Libya has made headlines recently for the horrific conditions endured by migrants and refugees detained in the country, but what the media has drawn less attention to is the prevailing security conditions and political dynamics in Libya that facilitate human trafficking. Following the deposal of the country's former leader, Colonel Muammar al-Qadhafi in 2011, Libya was plunged into a chaotic political environment in which competing groups vied for power. Security conditions were exacerbated when these groups raided weapons stockpiles of the former regime and were subsequently transformed into well-armed militias that formed alliances along political and tribal lines. Many such armed groups were incorporated into Khalifa Haftar's self-styled Libyan National Army (LNA), which presents a powerful and influential opposition to the United Nations (UN)-backed Government of National Accord (GNA) led by Prime Minister Fayez Al-Serraj in Tripoli. Yet, while armed groups maintain divergent national alliances, they also compete on a local level for influence and control. Much like oil facilities in Libya, human trafficking hubs represent strategic points of power due to the lucrative nature of human smuggling. On a broader level, controlling the flow of migrants also affords legitimacy in a politically competitive environment.
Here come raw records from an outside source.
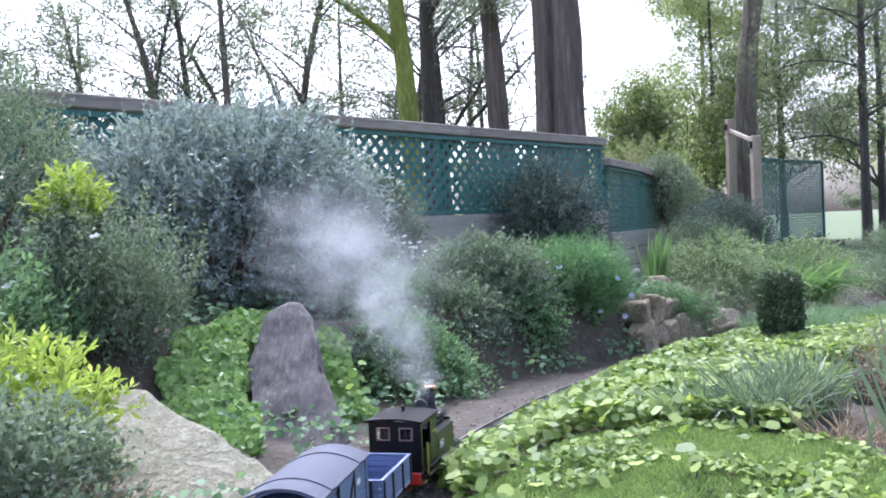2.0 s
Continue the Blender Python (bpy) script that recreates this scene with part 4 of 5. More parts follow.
# ---- trees ----
def tree(label, x, y, h, r, crown_z, crown_r, material, bark, seed, limbs=9, clumps=26, per=120, leaf=0.13, width=0.03, lean=(0, 0), twin=False, flare=1.25, sag=0.0, clump_r=0.5, category="tree", name="gum_tree", top=None):
    """A tapered trunk with limbs and a crown of many loose leaf clumps."""
    rnd = random.Random(seed)
    z0 = float(land(x, y)) - 0.15
    ob = empty(name, pose(x, y, z0), label, category)
    bm = bmesh.new()
    stems = [((0, 0), lean, r, h)]
    if twin:
        stems.append(((-r * 1.15, r * 0.2), (lean[0] - 0.1, lean[1]), r * 0.72, h * 0.9))
    tips = []
    for (bx, by), ln_, rr, hh in stems:
        pts, rad = [], []
        n = 12
        for k in range(n + 1):
            t = k / n
            pts.append(Vector((bx + ln_[0] * t * t * 2 + 0.25 * r * rnd.uniform(-1, 1) * t, by + ln_[1] * t * t * 2, hh * t)))
            rad.append(rr * ((1 - 0.72 * t) + (flare - 1) * max(0, 1 - t * 9)))
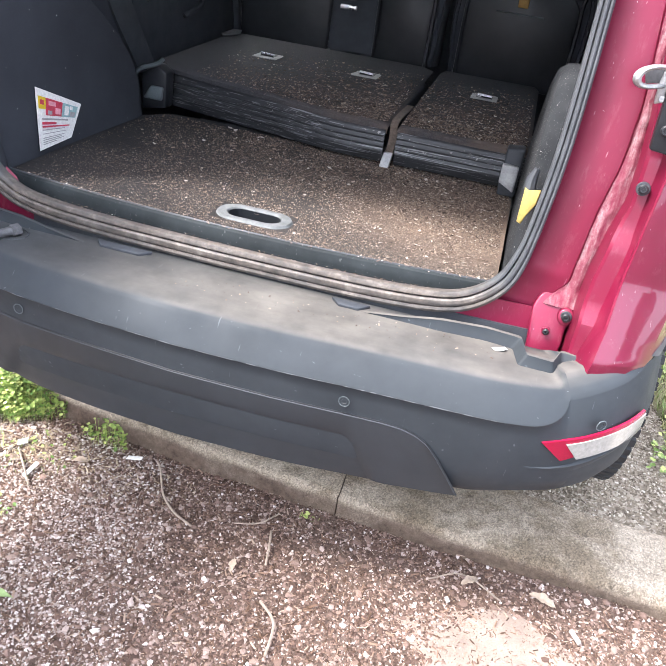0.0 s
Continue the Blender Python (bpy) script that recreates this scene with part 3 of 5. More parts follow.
def build_seal():
    right = spline([(x, 0, z) for x, z in SEAL_HALF], 6)
    loop = right + [Vector((-v.x * 1.04, 0, v.z)) for v in right[-2:0:-1]]
    for v in loop:
        v.y = aperture_y(v.z) - 0.028 + 0.03 * v.x * v.x * lerp(v.z, [0.74, 0.95], [1.0, 0.0])
    prof = [(-0.022, -0.02), (-0.004, -0.025), (0.002, -0.023), (0.0045, -0.017), (0.0045, -0.012), (0.0015, -0.0100), (-0.0045, -0.009), (0.0025, -0.0075), (0.0055, -0.003), (0.006, 0.004), (0.004, 0.0092), (-0.0045, 0.0104), (0.0038, 0.0118), (0.005, 0.018), (0.002, 0.024), (-0.006, 0.026), (-0.022, 0.022)]
    # profile: along the outward (rearward) normal, across the flange
    bm = sweep(loop, [(u * 1.2, v) for u, v in prof], [(0, -1, 0.1)] * len(loop), ring=True, widths=[lerp(v.z, [0.73, 0.80, 0.90], [1.0, 0.82, 0.56]) for v in loop])
    part("door_seal", bm, SEAL, car, "grey rubber tailgate seal, dusty along the sill", smooth=30)


build_seal()

GUT_IN = ([0.66, 0.76, 0.79, 0.825, 0.909, 0.981, 1.065, 1.103, 1.182, 1.364, 1.45, 1.65], [0.670, 0.683, 0.700, 0.730, 0.737, 0.743, 0.758, 0.760, 0.762, 0.745, 0.722, 0.655])
GUT_OUT = ([0.66, 0.79, 0.869, 0.947, 1.013, 1.099, 1.28, 1.364, 1.45, 1.65], [0.755, 0.756, 0.760, 0.772, 0.787, 0.786, 0.772, 0.757, 0.735, 0.668])
BLOCK_X = ([0.66, 0.70, 0.80, 0.83, 0.95, 1.10, 1.3, 1.38, 1.45, 1.65], [0.768, 0.772, 0.794, 0.798, 0.812, 0.818, 0.818, 0.79, 0.765, 0.69])
TIER = ([0.66, 0.785, 0.815, 0.935, 0.975, 1.10, 1.115, 1.65], [0.082, 0.080, 0.060, 0.056, 0.038, 0.036, 0.030, 0.030])
EDGE_X = ([0.66, 0.70, 0.80, 0.865, 0.92, 1.0, 1.1, 1.3, 1.38, 1.45, 1.65], [0.786, 0.79, 0.806, 0.810, 0.814, 0.820, 0.828, 0.83, 0.80, 0.775, 0.70])
EDGE_Y = ([0.66, 0.70, 0.742, 0.752, 0.862, 0.885, 1.1, 1.3, 1.45, 1.65], [0.116, 0.120, 0.127, 0.133, 0.188, 0.196, 0.235, 0.255, 0.29, 0.36])
FLANK = ([0.55, 0.70, 0.742, 0.755, 0.862, 0.92, 1.08, 1.17, 1.28, 1.36, 1.42, 1.65], [-0.03, -0.030, -0.020, -0.018, 0.0, 0.002, -0.014, -0.012, -0.018, -0.05, -0.075, -0.2])


def body_row(z, s):
    """A level line over the pillar and round the flank."""
    gi, go, ey, ex, f = lerp(z, *GUT_IN), lerp(z, *GUT_OUT), lerp(z, *EDGE_Y), lerp(z, *EDGE_X), lerp(z, *FLANK)
    y, bx = aperture_y(z), lerp(z, *BLOCK_X)
    by = y - lerp(z, *TIER)
    low = lerp(z, [0.76, 0.84], [0.016, 0.0])              # the face leans in towards the sill
    pts = [(seal_x(max(z, 0.76), s) + (-0.004 if s > 0 else 0.006), y + 0.02 + low), (seal_x(max(z, 0.76), s) + 0.012, y + 0.012 + low), (gi - 0.016, y + low * 0.8), (gi - 0.004, y + 0.001 + low * 0.6), (gi + 0.003, y + 0.008),
           (go - 0.004, y + 0.009), (go + 0.002, by + 0.006), (go + 0.008, by), (bx - 0.004, by - 0.002), (bx + 0.002, min(by - 0.004, 0.5 * (by + ey))), (ex - 0.004, ey + 0.004), (ex, ey),
           (ex + 0.02, ey + 0.006), (0.882 + f * 0.7, ey + 0.028), (0.925 + f, ey + 0.062), (0.957 + f, ey + 0.125), (0.985 + f, ey + 0.25), (1.01 + f, ey + 0.45), (1.025 + f, ey + 0.8)]
    return [(s * a, b, z) for a, b in pts]


def build_rear_pillars():
    zs = np.concatenate([np.linspace(0.66, 0.735, 5), [0.742, 0.752], np.linspace(0.765, 0.99, 22), np.linspace(1.005, 1.09, 6), [1.10, 1.115], np.linspace(1.13, 1.46, 18), np.linspace(1.5, 1.65, 5)])
    for s in (1, -1):
        pillar = part("rear_pillar", sheet([body_row(z, s)[:12] for z in zs], 0.004), INNERPAINT, car, "dull crimson rear pillar, dusty along its gutter", smooth=24)
        part("rear_quarter", sheet([[(x - s * 0.0006, y, z) for x, y, z in body_row(z, s)[11:]] for z in zs], 0.004), PAINT, car, "glossy crimson rear quarter panel", smooth=24)
        # dusty sealer that fills the gutter and spreads over the bracket
        rows = []
        for z in np.linspace(0.779, 1.36, 90):
            gi, go, y = lerp(z, *GUT_IN), lerp(z, *GUT_OUT), aperture_y(z) + 0.001
            out = 0.012 * max(0.0, (0.81 - z) / 0.03)
            rows.append([(s * (gi + (go - gi) * k), y - out + 0.004 * abs(2 * k - 1) + 0.003 * noise.noise(Vector((k * 5, 0, z * 40))), z) for k in np.linspace(-0.06, 0.98, 8)])
        part("seam_sealer", sheet(rows, 0.003), SEALER, pillar, "dusty seam sealer in the gutter", smooth=60)
    # sill panel below the seal
    part("rear_panel", sheet([[(x, aperture_y(z) - 0.02 + 0.03 * x * x, z) for x in np.linspace(-0.7, 0.7, 21)] for z in (0.62, 0.68, 0.70, 0.715)], 0.01), DARK, car)
    for s in (1, -1):
        part("lower_corner_panel", sheet([[(s * x, aperture_y(z) - 0.016 + 0.03 * x * x, z) for x in np.linspace(lerp(z, [0.735, 0.764], [0.50, 0.60]), 0.70, 8)] for z in (0.62, 0.68, 0.70, 0.735, 0.764)], 0.004), INNERPAINT, car)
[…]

Clashes Among Militia Groups in Sabratha
Until recent months, the city of Sabratha represented a major hub for smuggling migrants from Libyan territory into Europe. Before October of 2017, the city was controlled by members of the Martyr Anas al-Dabashi Brigade militia. Ironically, the militia was given control of the city by the GNA in order to thwart attempts at illegal migration. Yet, the Dabashi Brigade obtained greater power and influence by actually engaging in the human smuggling trade than it would have by ceasing the operations at the request of the GNA - which yields little authority, even on a national level. It was only when the Dabashi Brigade militia's activities began to threaten the wider community in Sabratha that enough forces joined together to oust them. The militia upset the local population with its violent suppression of what it saw as any potential threat to its smuggling business, including the attempted murder of a local aid worker reporting on migrant abuse. The Operations Room militia - also allied to the GNA - led the fight against the Dabahsi Brigade, and violent clashes between the two militias and their allies ensued for weeks before control of the city was finally seized from the Dabashi Brigade. Many of those who joined The Operations Room militia in their fight were former smugglers whose business was affected once the Dabashi Brigade assumed control over migrant flows.
Governance a Continued Challenge in Fight Against Human Trafficking
The circumstances in Sabratha serve as a microcosm of the broader political and security environment in the country. Thwarting human trafficking in Libya is dependent on the ability of a unified governing force to subvert the authority of local militias, who often place greater importance on their fight to control local centers of power and influence than they do on maintaining national political allegiances. However, Libya continues to lack a centralized government capable of instilling the rule of law. The GNA represents the government with the broadest recognition internationally, but domestically it lacks constituents or only maintains tacit alliances in opposition to the leadership of Haftar, who is backed by the House of Representatives (HoR) in Tobruk.
In September 2017, the UN announced details of a strategy to facilitate Libya's political transition, including a plan to elect a transitional government to oversee Libya through national elections. It remains unlikely that even democratically elected officials would have the capacity to control rival militia groups, as the proliferation of arms - rather than unified support - remains the greatest obstacle to cohesive governance in Libya. Until such political and security issues can be resolved, human trafficking will likely remain a lucrative profession in the country, and trafficking hubs similar to Sabratha can be erected at the will of heavily armed militias.
After other countries in the region, especially bordering countries like Egypt, Algeria, and Tunisia, took additional precautions along their borders with Libya to mitigate spillover violence in the period following the 2011 revolution, the prevalence of human trafficking in Libya further demonstrates the abilities of local armed groups to engage in criminal activity across borders. This accentuates the need for business continuity planning and risk management protocols for organizations with personnel located or traveling in the region.